Елена Викторовна изо всех сил старалась не осуждать мать за предпринимательский раж, а дочь за уныние, но, как всякое благое начинание, выходило это у нее неважно. Она если и делала добрые дела, то лишь случайно и непреднамеренно. Намеренное добро подгорало у нее, как каша на быстром огне, и становилось несъедобно. Так порывисто думала о своей матушке сама Варя, оглушенная происходящими переменами, но если профессорша взирала на мир с потаенной невысказанной мыслью о его скором конце, находя всякий раз элегической думе новые подтверждения, то Варя пребывала попеременно в растерянности и возмущении. Она окончила институт с полукрасным дипломом, ее оставили на кафедре старшей лаборанткой с часами и перспективой стать через несколько лет преподавателем- распределение, о котором в прежние годы можно было только мечтать.
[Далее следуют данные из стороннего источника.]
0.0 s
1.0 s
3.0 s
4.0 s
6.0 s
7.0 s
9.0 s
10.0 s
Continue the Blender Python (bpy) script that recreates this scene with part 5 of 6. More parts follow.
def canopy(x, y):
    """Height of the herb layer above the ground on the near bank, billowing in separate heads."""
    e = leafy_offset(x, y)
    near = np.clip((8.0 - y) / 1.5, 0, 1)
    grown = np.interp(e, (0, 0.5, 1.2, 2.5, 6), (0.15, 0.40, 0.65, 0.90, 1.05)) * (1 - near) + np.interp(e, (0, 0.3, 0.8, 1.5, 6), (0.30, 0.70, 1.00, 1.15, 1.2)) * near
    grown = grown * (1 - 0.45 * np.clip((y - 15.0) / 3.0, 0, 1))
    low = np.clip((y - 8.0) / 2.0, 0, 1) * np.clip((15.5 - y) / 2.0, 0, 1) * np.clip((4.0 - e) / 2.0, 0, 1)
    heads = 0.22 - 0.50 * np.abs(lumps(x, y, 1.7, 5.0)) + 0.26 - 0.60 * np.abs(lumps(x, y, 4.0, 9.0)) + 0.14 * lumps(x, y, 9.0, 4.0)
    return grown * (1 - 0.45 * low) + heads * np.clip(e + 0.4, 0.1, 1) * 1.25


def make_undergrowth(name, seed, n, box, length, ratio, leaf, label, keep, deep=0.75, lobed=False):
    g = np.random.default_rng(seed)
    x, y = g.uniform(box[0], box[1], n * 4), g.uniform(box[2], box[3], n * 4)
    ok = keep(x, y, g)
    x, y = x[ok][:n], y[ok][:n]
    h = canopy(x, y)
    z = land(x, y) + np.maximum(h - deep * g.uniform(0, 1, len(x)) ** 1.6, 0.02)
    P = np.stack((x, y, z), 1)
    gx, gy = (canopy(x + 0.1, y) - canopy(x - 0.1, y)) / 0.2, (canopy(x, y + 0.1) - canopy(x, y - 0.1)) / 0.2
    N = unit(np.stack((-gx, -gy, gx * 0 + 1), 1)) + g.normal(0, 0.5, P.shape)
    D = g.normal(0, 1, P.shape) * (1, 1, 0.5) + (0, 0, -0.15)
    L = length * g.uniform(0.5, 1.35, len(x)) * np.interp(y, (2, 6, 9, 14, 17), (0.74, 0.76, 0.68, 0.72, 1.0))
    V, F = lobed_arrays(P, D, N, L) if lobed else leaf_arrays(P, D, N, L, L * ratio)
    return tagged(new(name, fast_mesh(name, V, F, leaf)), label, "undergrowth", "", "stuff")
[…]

И вдруг оказалось, что зарплата у нее нищенская, будущее бессмысленно, студентки смотрят как на неудачницу и сплетничают о личной жизни. Особенно тосковала Варя весною. Мысль о том, что настанет лето, а у нее нет обновы, ввергала ее в уныние. Она экономила до рези в животе на обедах, не платила за проезд в тридцать первом троллейбусе, знала в лицо всех контролеров, а они знали ее; она страдала, перебирая перед зеркалом прошлые наряды, но угрюмое стекло свидетельствовало о том, что безбилетная, похудевшая от душевных волнений, стычек с ревизорами и диеты девушка, стоявшая напротив, — всех на свете прелестней, однако одета не комильфо. Варя носила на лице такое выражение, что от нее шарахались и женщины, и мужчины. Вероятно, это и имела в виду хорошо устроившаяся сестра, говоря о том, что в голове у московской жительницы ветер. Но это был не просто ветер, а злой мусорный муссон, который дул, не стихая ни днем ни ночью, до одурения в голове.
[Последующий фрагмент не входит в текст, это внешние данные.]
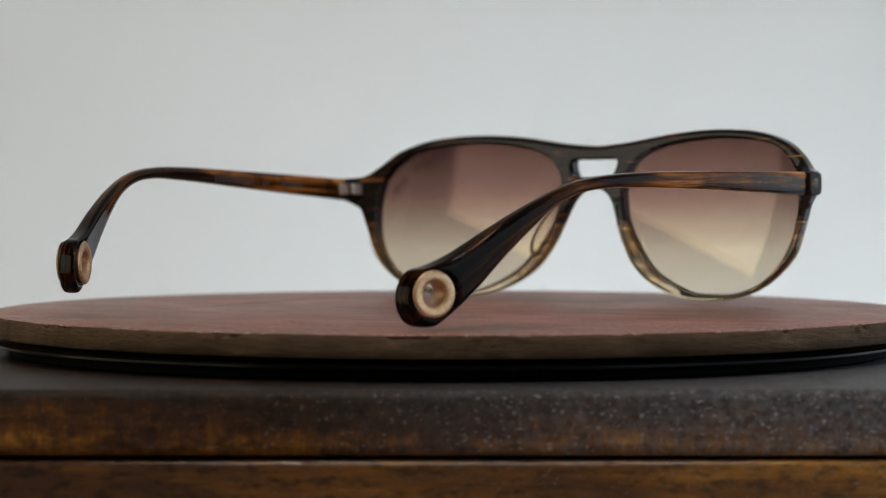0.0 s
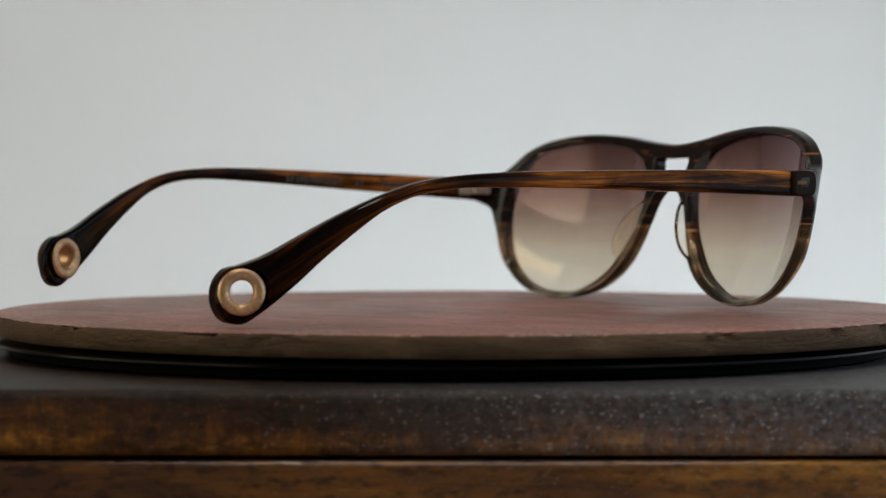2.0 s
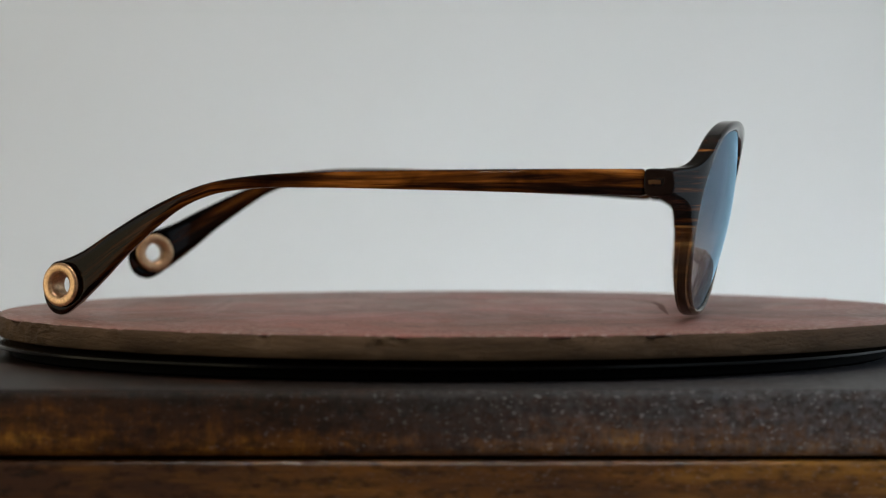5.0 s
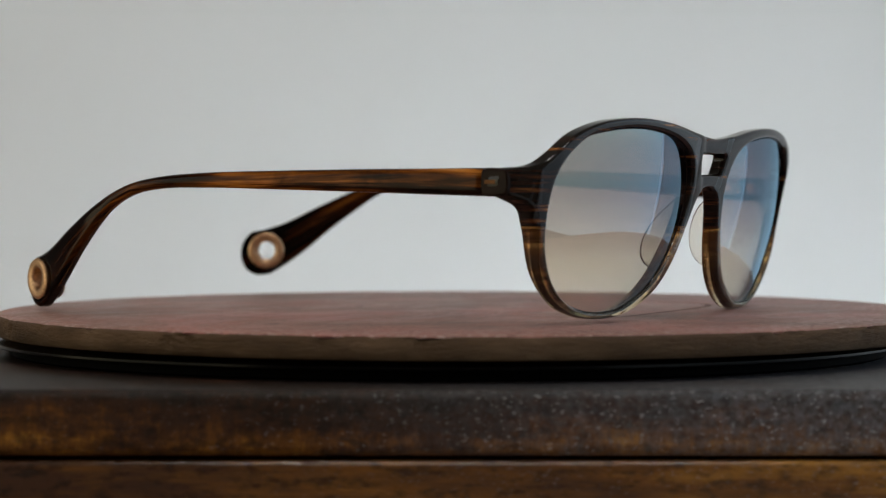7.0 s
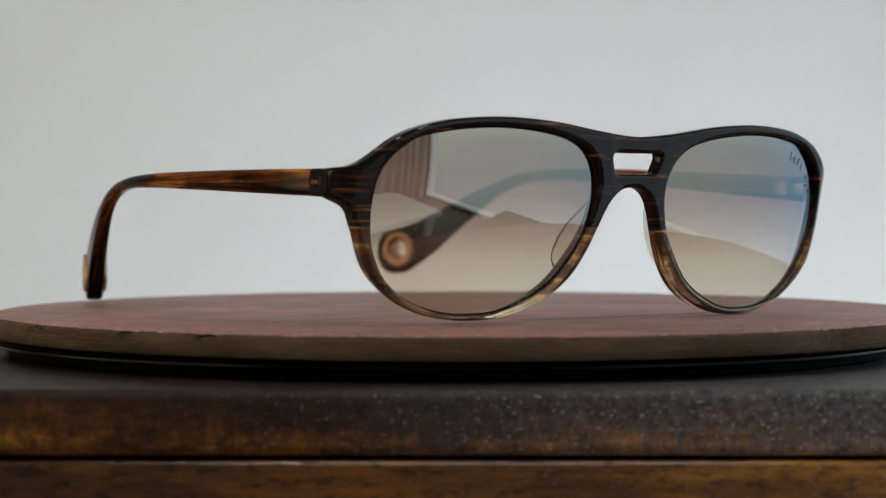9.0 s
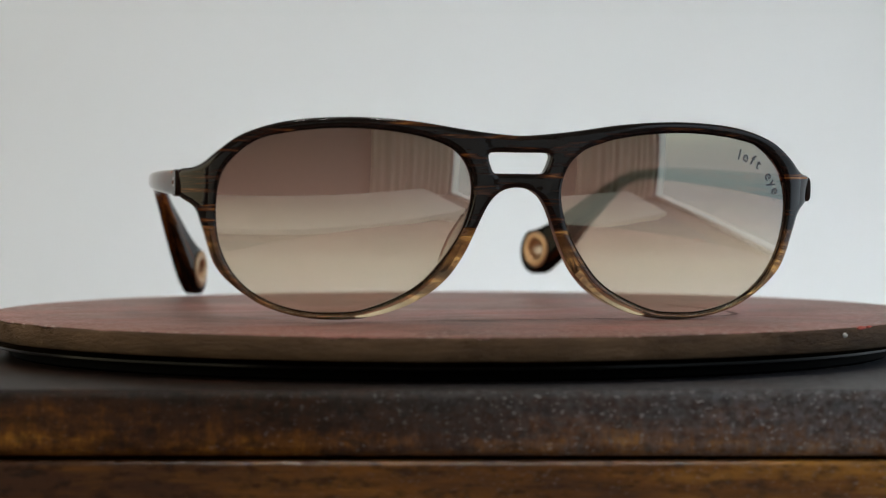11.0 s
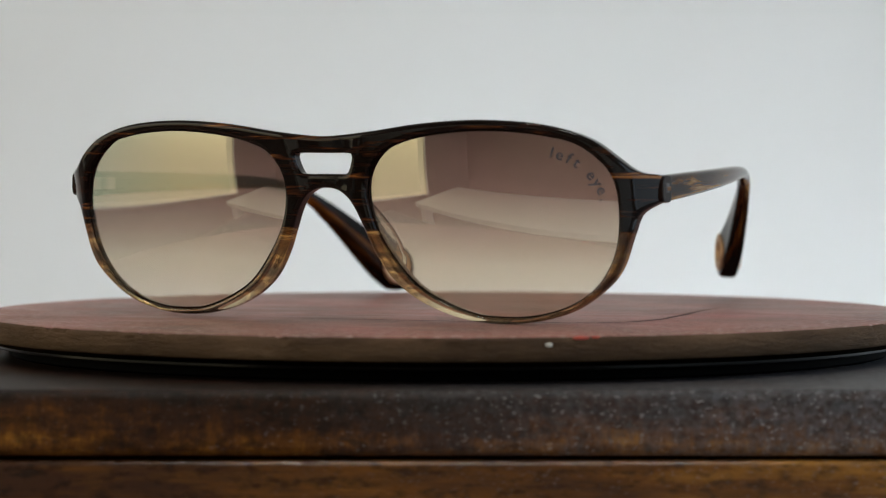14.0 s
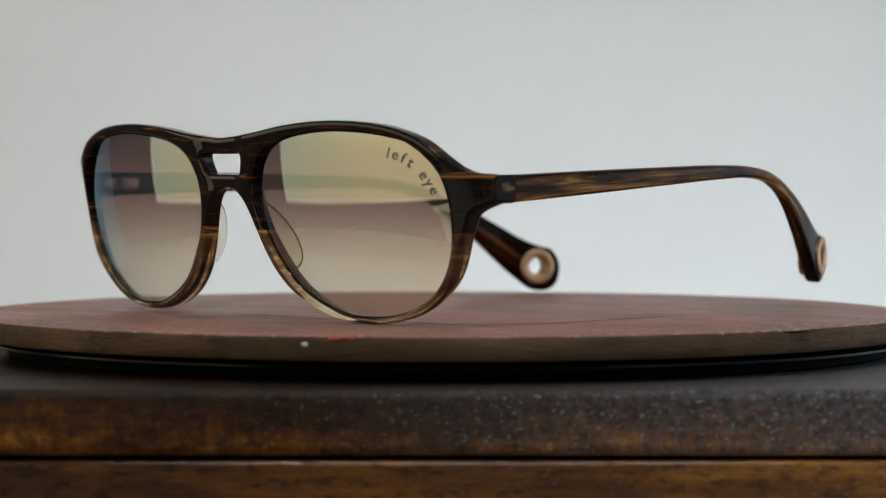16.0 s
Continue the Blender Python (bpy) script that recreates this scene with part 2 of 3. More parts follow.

Она так страдала, что даже испытывала мстительное удовлетворение от бедности, штопаные чулки приводили ее в состояние истерического восторга, она щеголяла рваными сапогами и всех мало-мальски устроившихся в новой жизни людей считала барыгами, презирая сестру и бабку, служивших желтому дьяволу и заработанные деньги сносивших в странные конторы, где их обменивали на разноцветные билетики, на которых у обеих поехала крыша. Сестра мечтала отправить мать на лечение в Германию, среднего брата учиться в Англию, а себе купить яхту в заливе.
— А может быть, мост выстроишь между Москвой и Ригой?
— Я чего-то не понимаю, Варвара, — сказала Мария медленно. — Ты очень умная или дура. Но если умная, то почему такая бедная, не пойму.
— Я не хочу быть богатой, — сказала Варя надменно.
— Дело не в богатстве. Деньги — это свобода, сестра. Купи себе что-нибудь к весне. И не говори мне «нет», не то я обижусь. Я тебе за билет до Риги должна.
«А еще за батник», — мысленно добавляла Варя, отказываясь от любых подарков и в своем неприятии сестрино-бабушкиного капитала перещеголяв даже мать.
— Нельзя так, Варя, тебя гордыня мучает.
— И пусть.
— Деточка, гордыня — смертный грех, родительница всех грехов. За нее с человека вдвойне спросится. Больше, чем за сребролюбие и лихоимство.
Но Варя молчала: школа ценностей и грехов у нее была своя собственная. А мать не унималась:
— Покаяться тебе, дочка, надо.
— А им не надо?
— Им тоже, но тебе нужнее. В храм пойти, исповедаться, причаститься.
Мать перечисляла эти действия, и Варе казалось, что она похожа на студентку-иностранку, которую учат православному языку. Бабуля была права: мать опять нашла себе лазейку. Она ездила по ближним и дальним монастырям, возвращаясь оттуда с радостными, блестящими глазами: было видение, было знамение, было пророчество. Там мироточат иконы, здесь обретаются мощи, находят останки мучеников и убивают за веру, все, что происходит вокруг неслучайно, и свобода, и кровь, и нищета, и богатство, войны и землетрясения, которые сплелись воедино. Во всем есть свой замысел, а вовсе не хаос — последние времена даны людям для вразумления и покаяния, они же по неразумию, гордости или легкомыслию воспользовались ими, чтобы напоследок потешить плоть, а не душу спасти, как жадные евреи в пустыне между Египтом и землей обетованной.